Sen. D'Amato weighing a run against Cuomo ON POLITICS

JACK GERMOND & JULES WITCOVER

June 18, 1993|By JACK GERMOND & JULES WITCOVER

NEW YORK -- Senate Minority Leader Bob Dole was at his quipster best here the other night at the annual Republican State Committee dinner. With New York Sen. Alfonse D'Amato at his side, Dole was asked what he thought about D'Amato's statement that he may seek the GOP nomination to run against Democratic Gov. Mario Cuomo next year.

"I think he'd be an outstanding governor if he decided to run," Dole said. But wouldn't he miss D'Amato in the Senate? "I think he could handle both," Dole replied with his wry grin. "He's used to flying back and forth anyway," he said, referring to the vTC frequency with which "Senator Pothole," the Senate's champion constituency-service member, commutes between Washington and New York.

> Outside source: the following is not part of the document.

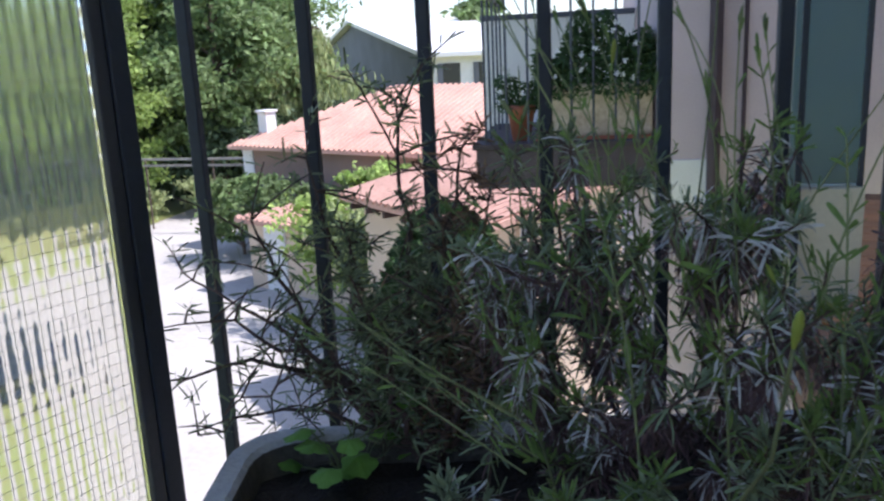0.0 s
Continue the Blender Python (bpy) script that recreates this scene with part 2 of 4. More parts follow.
def add_lathe(bm, profile, sides=20, center=(0, 0, 0)):
    rings = [[bm.verts.new((center[0] + r * math.cos(2 * math.pi * k / sides), center[1] + r * math.sin(2 * math.pi * k / sides), center[2] + z)) for k in range(sides)] for r, z in profile]
    for a, b in zip(rings, rings[1:]):
        for k in range(sides):
            bm.faces.new((a[k], a[(k + 1) % sides], b[(k + 1) % sides], b[k]))
    bm.faces.new(rings[0][::-1])
    bm.faces.new(rings[-1])
    return bm


def wall(name, lo, hi, material, label, m=None):
    return tagged(mesh_object(name, box(lo, hi, 0.0, m), material), label, "wall", kind="structure")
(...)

As much as D'Amato might like to wear both hats, he will have to choose, and he says he will do so this fall. The speculation is that he is waiting to see whether Republican Rudy Giuliani can beat Democratic Mayor David Dinkins this November and thus afford D'Amato a valuable helping hand in a 1994 race against Cuomo.

When D'Amato won re-election last fall, he said that if elected he would not seek public office again. But he has since brushed that aside in what he professes to see as a golden opportunity to be a political giant killer against Cuomo.

If the party can promise him the necessary resources, D'Amato says, there's "better than a 50-50 chance" that he will run. With four years still to go in his Senate term next year, he could return to the Senate if he lost the challenge.

D'Amato candidly says that one condition is the wiping out of his campaign deficit of about $200,000 from his Senate re-election campaign last year. Skeptics make bold to suggest that the conditional talk of a race for governor is no more than a come-on to get the party to bail him out. But GOP State Chairman Bill Powers says the suggestion is "nonsensical" because the amount is "insignificant" for a politician of D'Amato's popularity to raise.

The party certainly seems to be in a position to help out after the other night's dinner, which Powers says grossed at least $700,000 for the state GOP. Not since the days of Gov. Nelson Rockefeller has the state party itself been out of debt. Also, he says, party enrollment has surpassed 3 million, with GOP countywide officials in office in 50 of the state's 62 counties, many elected last fall on the slogan, "Send Mario a Message."

With the state continuing to have major budgetary problems and job losses, the Republicans think 1994 is their opportunity to send Cuomo to the sidelines. About half a dozen stalwarts indicated they were willing to challenge him before D'Amato dropped his tentative bombshell and, many here say, froze the picture until he makes up his mind.

Among those who say they will run are Herb London, who was the Conservative Party nominee in 1990 and won 21 percent of the vote, former state chairmen Pat Barrett and Dick Rosenbaum, Rep. Susan Molinari and her father, former Rep. Guy Molinari, and former state legislator Jon Fossel.

Powers says that if D'Amato wants to run, the party endorsement is his, with fellow conservatives having a firm grip on the party apparatus in most counties. But Rosenbaum, state chairman under Rockefeller and the most moderate of the prospective contenders, vows he will oppose the senator, even if he has to take a circuitous petition route to get on the ballot.

Cuomo after 10 years in the governor's mansion in Albany has collected his share of critics. His approval rating in a Marist College poll in late April was 40.5 percent. Another poll just out for the New York Post and Buffalo News has similar results, with only 30 percent saying they want Cuomo re-elected and 40 percent saying they would consider another candidate. But when matched against specific candidates in both polls, Cuomo always won.

Nevertheless, D'Amato and Powers both insist that Cuomo is ripe for the plucking, especially with President Clinton's erratic start in the White House. They take every effort to paint the two as Siamese twins. "Clinton was a failed governor from a small state," Powers says, picking up on a 1992 George Bush line, "and Cuomo is the failed governor of a large state."